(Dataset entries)
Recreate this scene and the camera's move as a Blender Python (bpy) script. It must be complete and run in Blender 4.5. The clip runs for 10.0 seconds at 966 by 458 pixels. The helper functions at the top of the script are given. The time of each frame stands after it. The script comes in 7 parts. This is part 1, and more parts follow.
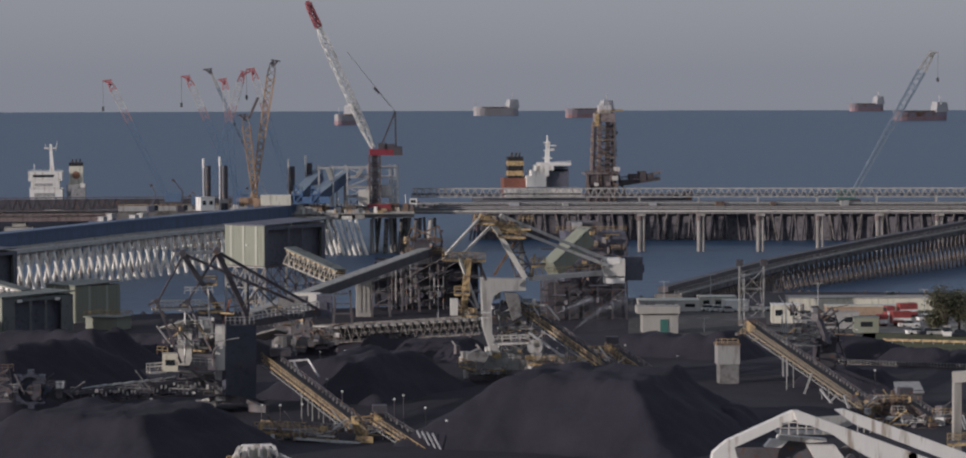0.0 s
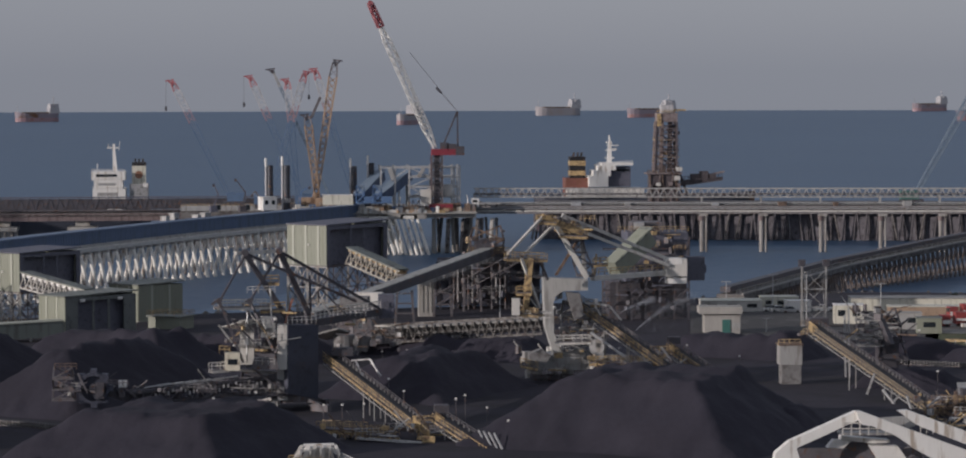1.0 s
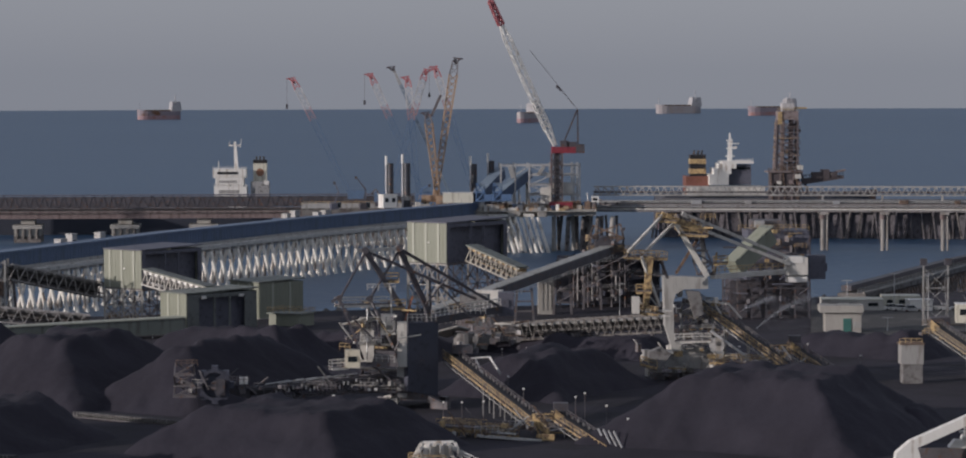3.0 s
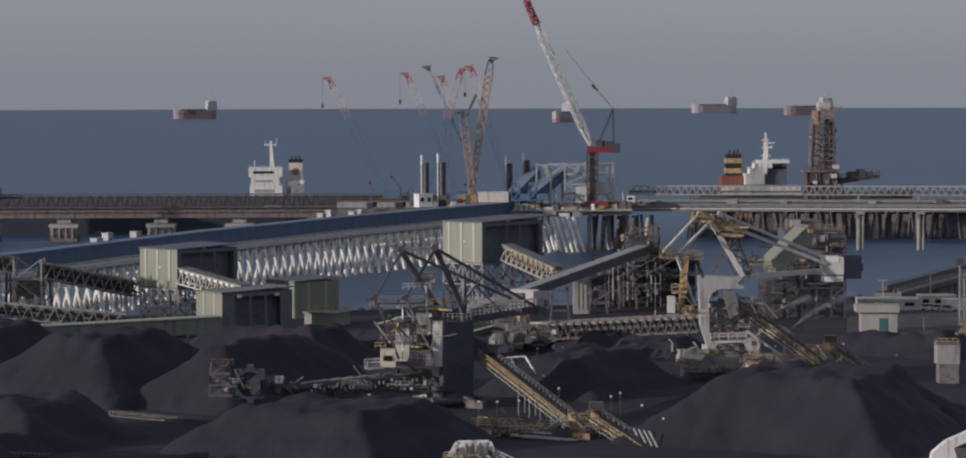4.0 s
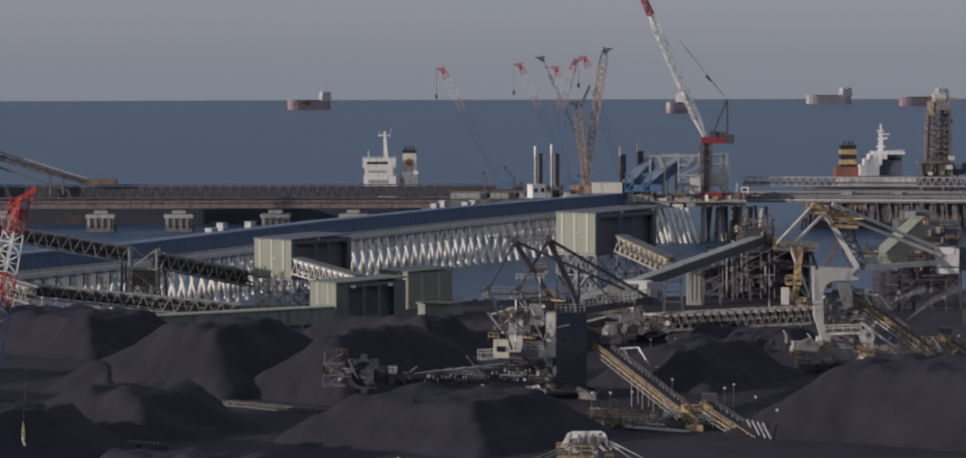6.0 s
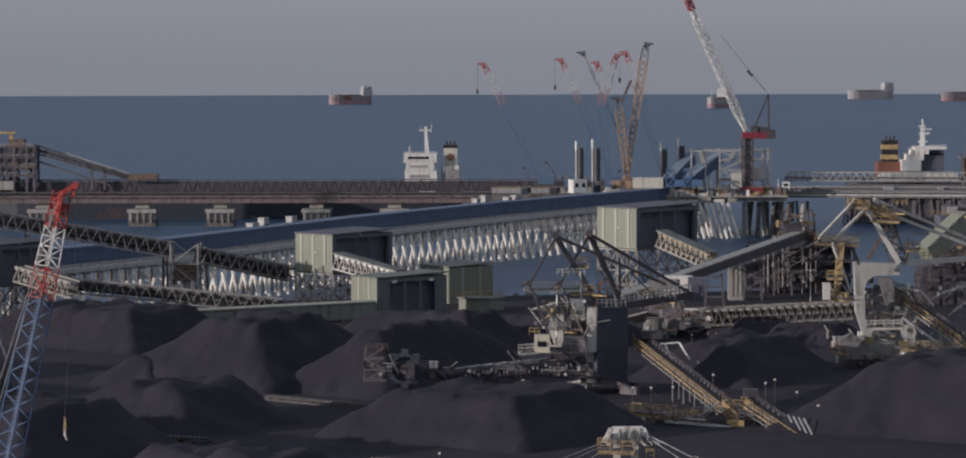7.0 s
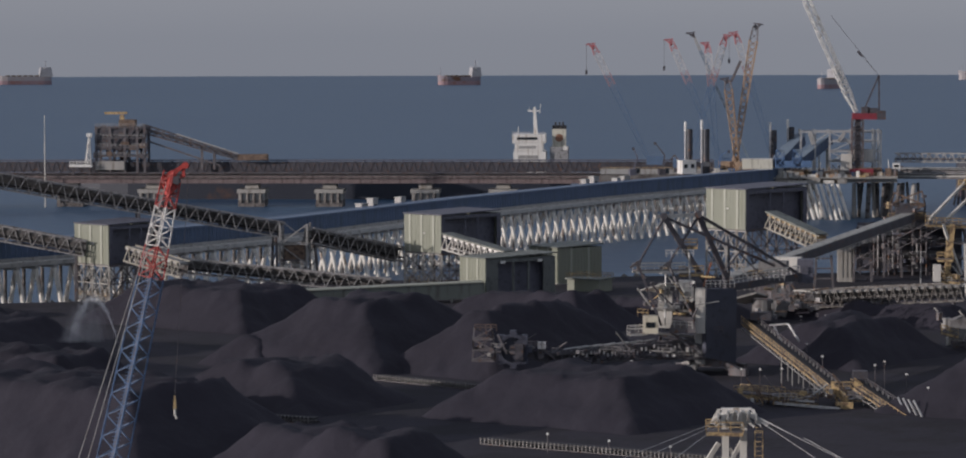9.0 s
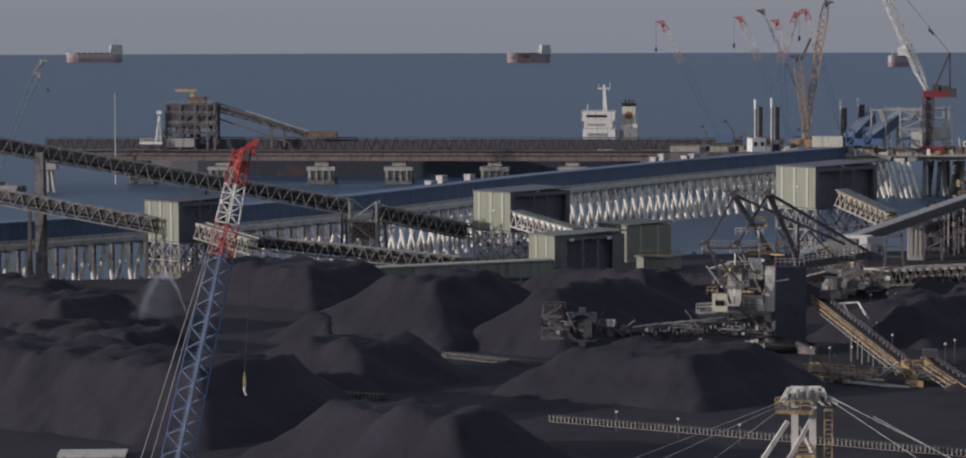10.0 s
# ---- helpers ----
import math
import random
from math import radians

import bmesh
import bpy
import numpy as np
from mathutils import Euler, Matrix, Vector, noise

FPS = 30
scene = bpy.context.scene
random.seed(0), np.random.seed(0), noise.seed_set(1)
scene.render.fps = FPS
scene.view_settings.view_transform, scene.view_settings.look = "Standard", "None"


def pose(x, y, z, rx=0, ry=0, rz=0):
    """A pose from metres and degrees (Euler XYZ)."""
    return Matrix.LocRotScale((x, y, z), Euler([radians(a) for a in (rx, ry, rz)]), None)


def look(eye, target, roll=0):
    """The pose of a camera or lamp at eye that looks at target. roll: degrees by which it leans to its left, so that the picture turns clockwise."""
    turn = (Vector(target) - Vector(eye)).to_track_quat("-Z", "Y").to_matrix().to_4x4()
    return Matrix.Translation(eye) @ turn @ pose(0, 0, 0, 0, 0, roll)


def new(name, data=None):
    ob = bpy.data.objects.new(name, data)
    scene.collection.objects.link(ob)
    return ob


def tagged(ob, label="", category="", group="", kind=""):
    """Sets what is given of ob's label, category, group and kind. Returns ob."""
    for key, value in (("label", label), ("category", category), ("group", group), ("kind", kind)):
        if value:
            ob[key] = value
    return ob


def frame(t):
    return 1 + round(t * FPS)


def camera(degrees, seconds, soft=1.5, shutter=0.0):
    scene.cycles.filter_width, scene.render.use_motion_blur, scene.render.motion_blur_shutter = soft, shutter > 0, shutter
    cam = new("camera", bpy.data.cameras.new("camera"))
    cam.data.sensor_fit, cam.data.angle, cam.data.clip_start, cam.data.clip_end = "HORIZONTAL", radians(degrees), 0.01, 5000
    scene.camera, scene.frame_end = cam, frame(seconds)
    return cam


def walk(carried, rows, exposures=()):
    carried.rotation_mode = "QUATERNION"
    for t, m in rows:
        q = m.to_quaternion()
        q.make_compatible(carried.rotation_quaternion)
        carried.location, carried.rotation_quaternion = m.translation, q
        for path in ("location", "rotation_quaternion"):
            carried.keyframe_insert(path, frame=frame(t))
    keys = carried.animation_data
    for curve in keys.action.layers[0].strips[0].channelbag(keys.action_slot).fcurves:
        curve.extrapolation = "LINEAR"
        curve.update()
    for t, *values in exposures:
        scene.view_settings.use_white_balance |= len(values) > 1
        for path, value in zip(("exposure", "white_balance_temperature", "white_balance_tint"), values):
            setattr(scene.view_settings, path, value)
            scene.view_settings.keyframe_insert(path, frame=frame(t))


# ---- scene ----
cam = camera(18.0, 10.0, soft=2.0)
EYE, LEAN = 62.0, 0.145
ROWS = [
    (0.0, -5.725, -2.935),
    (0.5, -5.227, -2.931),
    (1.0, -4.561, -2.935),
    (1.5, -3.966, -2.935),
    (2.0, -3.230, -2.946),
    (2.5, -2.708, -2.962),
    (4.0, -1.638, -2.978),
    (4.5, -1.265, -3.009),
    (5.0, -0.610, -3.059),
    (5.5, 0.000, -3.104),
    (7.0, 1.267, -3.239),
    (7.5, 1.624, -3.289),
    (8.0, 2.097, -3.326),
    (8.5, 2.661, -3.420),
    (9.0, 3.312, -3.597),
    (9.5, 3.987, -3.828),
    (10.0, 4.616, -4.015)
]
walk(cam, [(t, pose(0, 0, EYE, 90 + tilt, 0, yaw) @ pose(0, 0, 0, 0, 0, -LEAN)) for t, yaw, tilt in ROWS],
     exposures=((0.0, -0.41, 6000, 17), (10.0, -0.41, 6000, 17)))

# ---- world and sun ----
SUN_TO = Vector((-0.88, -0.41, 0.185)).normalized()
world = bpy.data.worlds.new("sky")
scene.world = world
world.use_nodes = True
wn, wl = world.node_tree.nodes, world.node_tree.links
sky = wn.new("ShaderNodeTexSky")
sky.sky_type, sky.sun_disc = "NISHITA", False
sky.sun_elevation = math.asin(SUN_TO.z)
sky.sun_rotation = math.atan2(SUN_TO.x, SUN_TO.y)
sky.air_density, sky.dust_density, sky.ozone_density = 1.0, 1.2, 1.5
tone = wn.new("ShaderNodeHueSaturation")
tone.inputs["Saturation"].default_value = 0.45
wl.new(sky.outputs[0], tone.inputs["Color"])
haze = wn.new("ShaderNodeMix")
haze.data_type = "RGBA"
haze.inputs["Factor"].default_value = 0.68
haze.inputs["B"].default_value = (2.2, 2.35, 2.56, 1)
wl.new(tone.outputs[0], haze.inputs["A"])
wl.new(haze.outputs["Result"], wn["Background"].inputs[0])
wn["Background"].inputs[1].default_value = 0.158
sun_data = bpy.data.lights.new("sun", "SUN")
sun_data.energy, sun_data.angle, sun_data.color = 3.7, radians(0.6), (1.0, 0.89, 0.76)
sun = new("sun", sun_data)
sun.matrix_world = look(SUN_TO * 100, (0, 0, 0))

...

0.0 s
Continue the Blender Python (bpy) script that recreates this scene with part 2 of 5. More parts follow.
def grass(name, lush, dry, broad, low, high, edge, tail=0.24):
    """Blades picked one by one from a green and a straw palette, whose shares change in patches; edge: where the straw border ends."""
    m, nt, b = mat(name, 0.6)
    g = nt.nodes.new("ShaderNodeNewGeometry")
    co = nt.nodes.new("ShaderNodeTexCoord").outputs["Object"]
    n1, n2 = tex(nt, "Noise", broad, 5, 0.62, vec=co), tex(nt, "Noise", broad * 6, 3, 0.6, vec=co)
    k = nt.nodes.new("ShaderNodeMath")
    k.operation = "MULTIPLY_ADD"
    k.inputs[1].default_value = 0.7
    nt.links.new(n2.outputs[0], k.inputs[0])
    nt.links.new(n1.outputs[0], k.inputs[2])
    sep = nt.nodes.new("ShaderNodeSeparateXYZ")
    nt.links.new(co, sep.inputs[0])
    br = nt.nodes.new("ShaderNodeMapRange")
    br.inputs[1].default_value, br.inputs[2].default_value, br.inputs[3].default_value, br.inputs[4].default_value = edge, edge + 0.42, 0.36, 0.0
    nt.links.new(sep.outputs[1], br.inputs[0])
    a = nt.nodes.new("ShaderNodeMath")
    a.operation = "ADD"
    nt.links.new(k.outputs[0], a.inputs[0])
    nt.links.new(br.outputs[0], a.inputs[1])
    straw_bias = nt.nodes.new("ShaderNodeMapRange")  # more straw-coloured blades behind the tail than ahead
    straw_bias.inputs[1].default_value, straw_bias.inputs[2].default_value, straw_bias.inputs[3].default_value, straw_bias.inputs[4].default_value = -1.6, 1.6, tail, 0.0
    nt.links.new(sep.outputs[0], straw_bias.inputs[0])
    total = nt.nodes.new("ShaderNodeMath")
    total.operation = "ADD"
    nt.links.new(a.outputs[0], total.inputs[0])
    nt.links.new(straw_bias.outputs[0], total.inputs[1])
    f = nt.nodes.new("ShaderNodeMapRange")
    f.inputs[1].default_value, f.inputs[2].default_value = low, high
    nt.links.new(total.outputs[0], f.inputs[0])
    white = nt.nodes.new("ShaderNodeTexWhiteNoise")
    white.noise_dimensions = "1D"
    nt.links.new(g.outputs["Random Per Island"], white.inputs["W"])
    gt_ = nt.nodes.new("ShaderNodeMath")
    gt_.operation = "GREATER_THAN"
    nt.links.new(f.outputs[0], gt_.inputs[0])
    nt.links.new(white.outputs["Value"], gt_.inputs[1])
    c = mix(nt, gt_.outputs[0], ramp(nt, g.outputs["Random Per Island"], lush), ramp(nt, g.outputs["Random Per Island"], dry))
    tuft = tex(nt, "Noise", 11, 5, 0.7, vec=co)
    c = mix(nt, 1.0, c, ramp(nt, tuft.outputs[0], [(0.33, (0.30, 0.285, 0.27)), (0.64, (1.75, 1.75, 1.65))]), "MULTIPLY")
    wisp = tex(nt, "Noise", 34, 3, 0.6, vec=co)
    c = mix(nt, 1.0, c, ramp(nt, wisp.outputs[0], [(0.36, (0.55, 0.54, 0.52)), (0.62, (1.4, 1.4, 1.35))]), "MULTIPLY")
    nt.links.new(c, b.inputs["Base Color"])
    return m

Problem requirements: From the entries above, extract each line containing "roll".

The solution:
def look(eye, target, roll=0):
    """The pose of a camera or lamp at eye that looks at target. roll: degrees by which it leans to its left, so that the picture turns clockwise."""
    return Matrix.Translation(eye) @ turn @ pose(0, 0, 0, 0, 0, roll)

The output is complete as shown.